NextFin News - Vena, the Toronto-based performance management platform, announced on March 26, 2026, that it has completed its acquisition of Acterys, a specialist in Power BI-based operational planning. The deal marks a definitive shift in the enterprise performance management (EPM) sector, as Vena moves to consolidate its "Orchestrated Planning" model by deeply embedding its AI-driven tools within the Microsoft ecosystem. By absorbing Acterys, Vena gains a proprietary write-back engine for Power BI and unified analytics within Microsoft Fabric, effectively bridging the gap between high-level financial modeling in Excel and granular operational execution in Power BI.
The acquisition is designed to address "decision latency"—the lag between a business identifying a market signal and executing a response. Hunter Madeley, CEO of Vena, stated that the integration expands how customers can orchestrate data, people, and agents to achieve more, specifically targeting the friction points between finance and IT departments. Under the new structure, Acterys CEO Mike Zack will transition to General Manager of the business unit, while CTO Hesam Ziaei joins Vena as Vice President of Research and Development to oversee a unified product roadmap. The financial terms of the transaction were not disclosed.
From a technical standpoint, the merger solves a long-standing pain point for enterprises that rely on Microsoft’s stack. While Vena has historically excelled in Excel-native financial planning and analysis (FP&A), Acterys brings the ability to build and scale custom planning applications directly within Power BI. This allows for a two-way flow of data: finance teams can continue working in the familiar Excel interface, while operational teams can input data and trigger actions through Power BI dashboards that write back to the central data model in real-time. This "agentic AI" approach, as Vena describes it, suggests a future where automated agents handle routine data reconciliation and forecasting adjustments across these platforms.

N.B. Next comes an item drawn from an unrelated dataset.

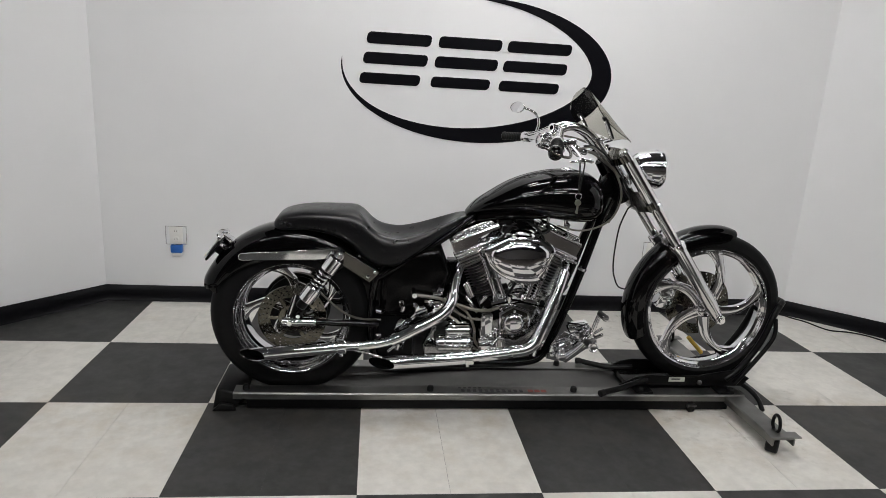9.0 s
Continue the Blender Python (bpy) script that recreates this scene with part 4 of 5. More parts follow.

However, the success of this "Orchestrated Planning" category is not a foregone conclusion. While Vena is doubling down on its Microsoft-native strategy, it faces stiff competition from platform-agnostic giants like Anaplan and Workday Adaptive Planning, which argue that enterprise-wide planning should not be tethered to a single software ecosystem. Some industry analysts have expressed caution, noting that while deep integration with Microsoft Fabric and Azure is a selling point for IT departments, it may create vendor lock-in risks for CFOs who prefer a "best-of-breed" approach to their tech stack. The reliance on Microsoft’s infrastructure means Vena’s growth is now inextricably linked to the adoption rates of Microsoft Fabric and the continued dominance of Power BI in the enterprise space.

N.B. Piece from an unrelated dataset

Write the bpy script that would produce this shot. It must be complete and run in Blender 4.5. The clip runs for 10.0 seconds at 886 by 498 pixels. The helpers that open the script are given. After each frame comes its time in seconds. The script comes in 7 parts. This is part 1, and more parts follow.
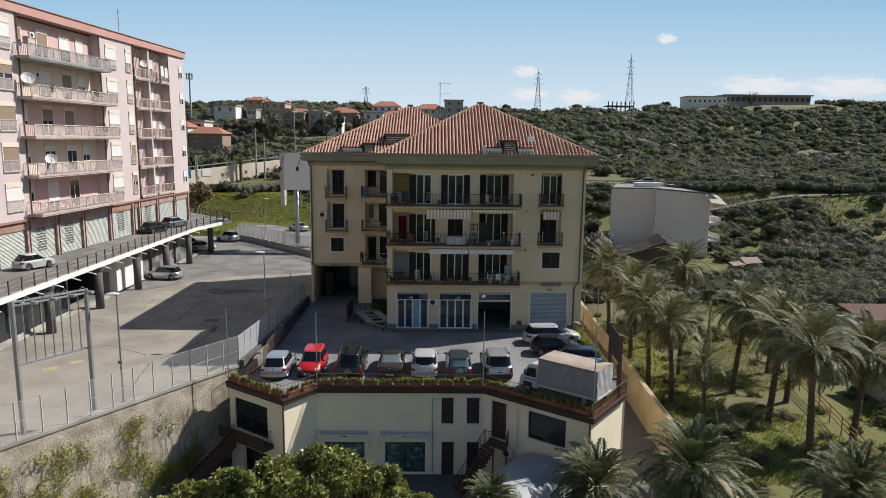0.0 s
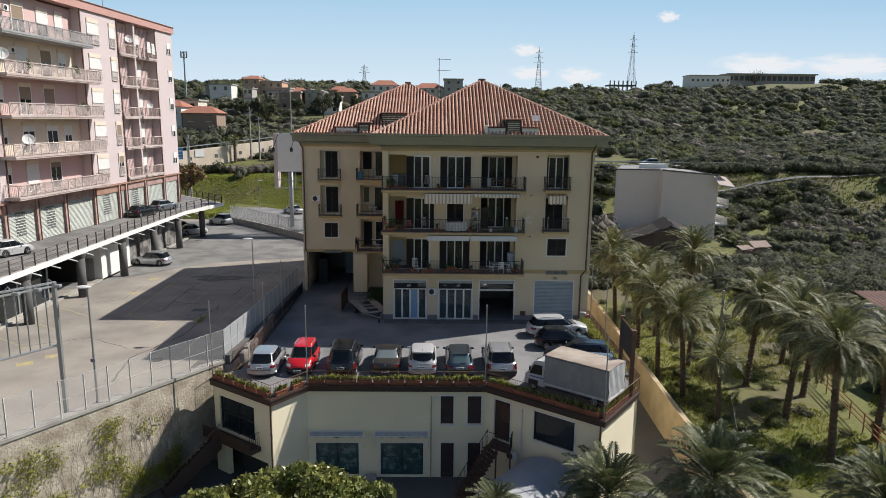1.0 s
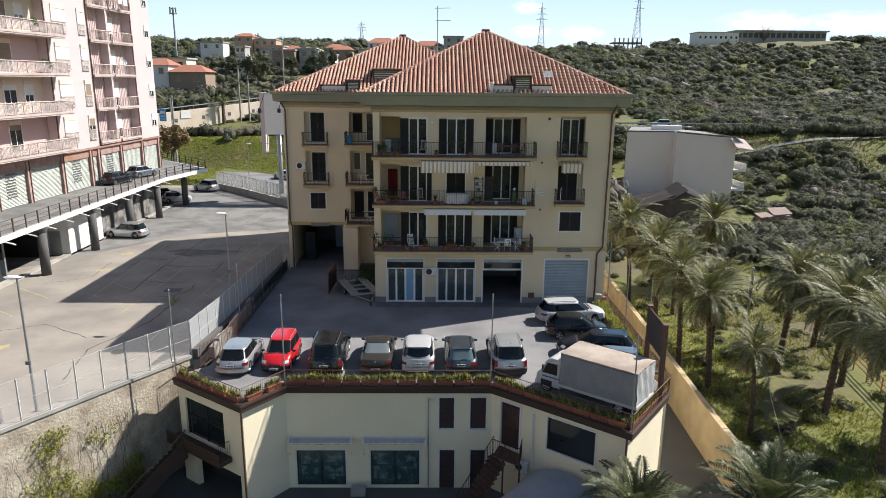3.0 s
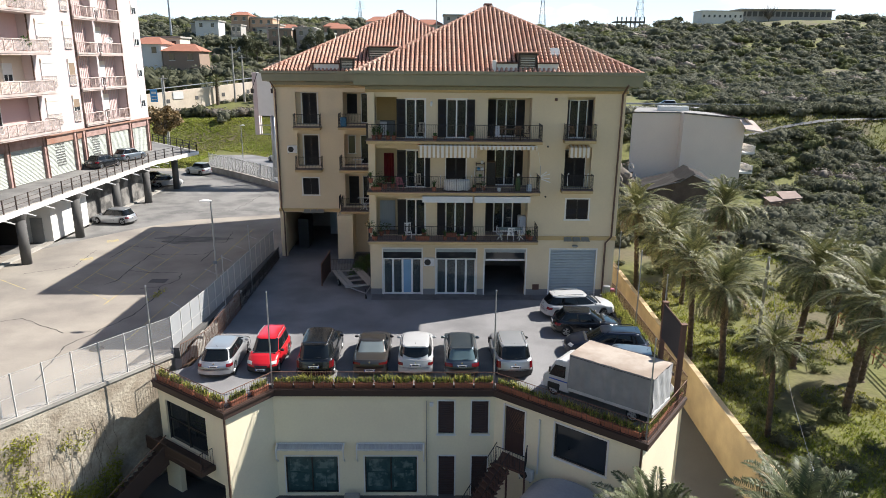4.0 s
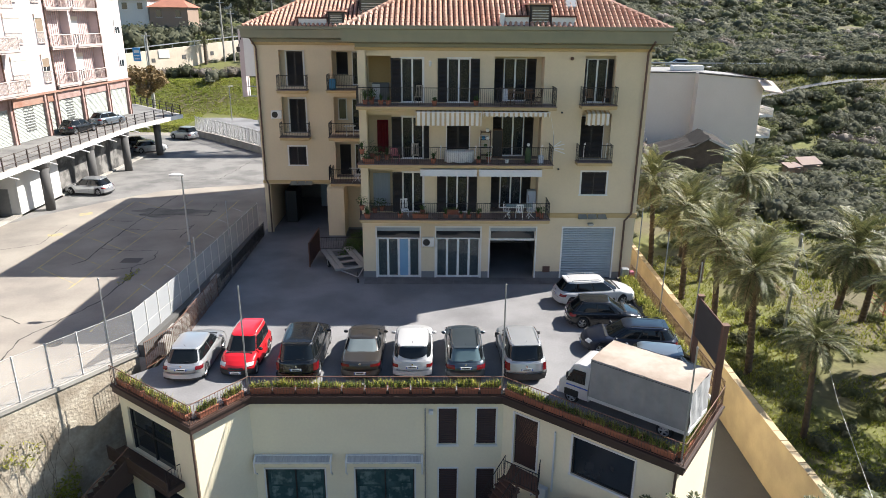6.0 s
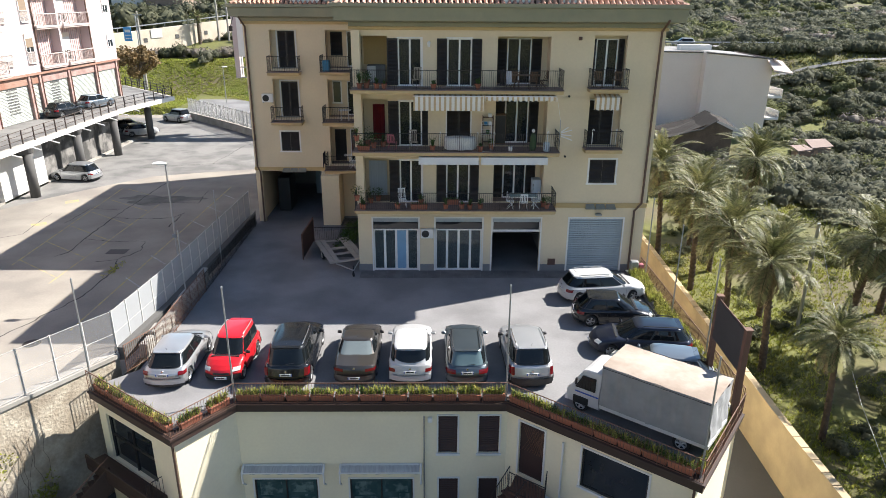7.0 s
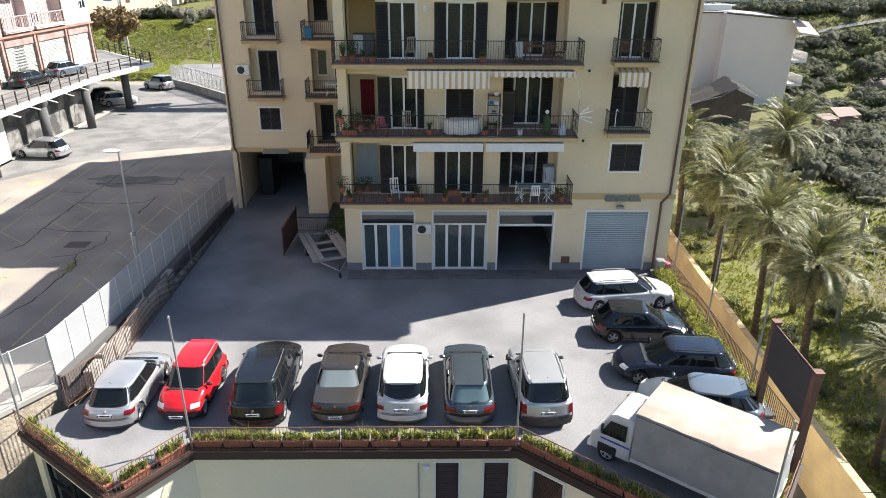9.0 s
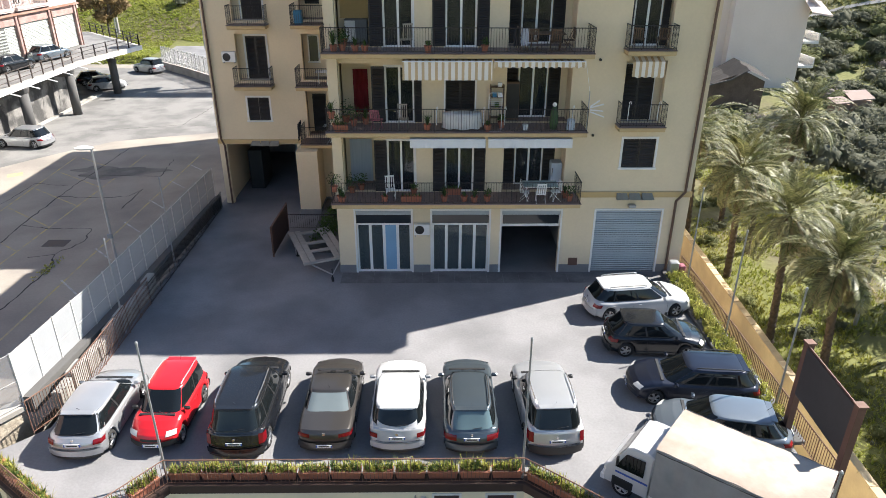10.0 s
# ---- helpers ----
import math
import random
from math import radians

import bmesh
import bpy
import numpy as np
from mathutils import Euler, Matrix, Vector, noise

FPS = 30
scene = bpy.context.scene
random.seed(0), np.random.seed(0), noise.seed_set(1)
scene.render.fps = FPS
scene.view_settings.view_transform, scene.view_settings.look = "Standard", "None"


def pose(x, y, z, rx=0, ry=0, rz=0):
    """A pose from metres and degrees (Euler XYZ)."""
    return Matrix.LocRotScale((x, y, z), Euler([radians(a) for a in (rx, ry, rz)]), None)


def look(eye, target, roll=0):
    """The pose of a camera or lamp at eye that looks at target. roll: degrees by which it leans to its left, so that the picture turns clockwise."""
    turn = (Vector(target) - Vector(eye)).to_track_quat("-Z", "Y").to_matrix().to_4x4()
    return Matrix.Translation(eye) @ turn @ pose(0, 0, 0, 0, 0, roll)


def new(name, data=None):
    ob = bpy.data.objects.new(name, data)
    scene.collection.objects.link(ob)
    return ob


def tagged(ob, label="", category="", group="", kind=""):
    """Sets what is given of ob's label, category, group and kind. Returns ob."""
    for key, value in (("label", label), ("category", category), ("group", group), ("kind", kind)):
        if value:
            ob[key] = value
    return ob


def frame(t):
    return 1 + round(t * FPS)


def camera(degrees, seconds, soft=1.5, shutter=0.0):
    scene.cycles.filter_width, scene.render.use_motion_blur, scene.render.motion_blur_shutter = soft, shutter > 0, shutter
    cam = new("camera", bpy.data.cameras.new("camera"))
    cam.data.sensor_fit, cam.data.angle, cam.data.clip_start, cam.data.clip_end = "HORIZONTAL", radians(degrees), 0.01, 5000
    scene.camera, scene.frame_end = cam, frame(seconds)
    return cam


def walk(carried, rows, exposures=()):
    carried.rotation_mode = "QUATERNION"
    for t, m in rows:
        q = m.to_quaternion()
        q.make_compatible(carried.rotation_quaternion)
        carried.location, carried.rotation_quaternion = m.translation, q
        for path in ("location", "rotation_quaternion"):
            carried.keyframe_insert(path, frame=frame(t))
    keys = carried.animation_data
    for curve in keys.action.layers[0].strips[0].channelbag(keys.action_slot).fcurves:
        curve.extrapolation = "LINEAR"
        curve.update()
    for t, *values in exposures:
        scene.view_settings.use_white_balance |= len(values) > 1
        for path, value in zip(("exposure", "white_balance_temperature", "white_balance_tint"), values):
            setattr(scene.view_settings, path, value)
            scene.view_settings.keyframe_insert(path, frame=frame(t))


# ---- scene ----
cam = camera(66.5, 10.0, soft=0.6)
PATH = [
    (0, (-1.664, -1.909, 16.246), (-1.638, 0.065, 15.927), 0.6),
    (0.5, (-1.629, -0.245, 16.229), (-1.603, 1.725, 15.883), 0.6),
    (1, (-1.611, 1.379, 16.199), (-1.583, 3.344, 15.823), 0.6),
    (1.5, (-1.553, 2.964, 16.149), (-1.525, 4.922, 15.746), 0.5),
    (2, (-1.542, 4.523, 16.076), (-1.513, 6.476, 15.645), 0.5),
    (2.5, (-1.503, 6.077, 16.022), (-1.475, 8.023, 15.563), 0.5),
    (4, (-1.38, 10.398, 15.821), (-1.351, 12.324, 15.281), 0.5),
    (4.5, (-1.388, 11.712, 15.749), (-1.358, 13.63, 15.182), 0.5),
    (5, (-1.395, 12.959, 15.698), (-1.365, 14.868, 15.103), 0.5),
    (5.5, (-1.381, 14.138, 15.628), (-1.351, 16.038, 15.006), 0.5),
    (7, (-1.321, 17.459, 15.5), (-1.291, 19.331, 14.797), 0.4),
    (7.5, (-1.282, 18.704, 15.497), (-1.253, 20.566, 14.767), 0.4),
    (8, (-1.273, 20.014, 15.484), (-1.242, 21.865, 14.727), 0.4),
    (8.5, (-1.201, 21.398, 15.468), (-1.172, 23.238, 14.686), 0.3),
    (9, (-1.128, 22.749, 15.468), (-1.102, 24.579, 14.66), 0.3),
    (9.5, (-1.07, 24.018, 15.529), (-1.044, 25.834, 14.693), 0.2),
    (10, (-1.05, 25.197, 15.534), (-1.025, 27.002, 14.672), 0.2),
]
walk(cam, [(t, look(eye, target, roll)) for t, eye, target, roll in PATH], exposures=[(0.0, 0.28), (2.5, 0.66), (5.0, 1.15), (7.5, 1.37), (10.0, 1.54)])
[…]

The integration of Acterys also signals a broader trend in the EPM market toward "operationalizing" finance. Traditionally, FP&A was a back-office function that looked at historical data to predict the future. By incorporating Acterys’ application development capabilities, Vena is attempting to push financial planning into the front lines of business operations—sales, supply chain, and HR. This move reflects a growing demand for "continuous planning," where budgets are not static documents but living models that react to daily operational changes. Whether Vena can successfully merge these two distinct user bases—the Excel-loving finance professional and the dashboard-driven operational manager—will determine if this acquisition truly creates a new category or simply adds another layer of complexity to the Microsoft environment.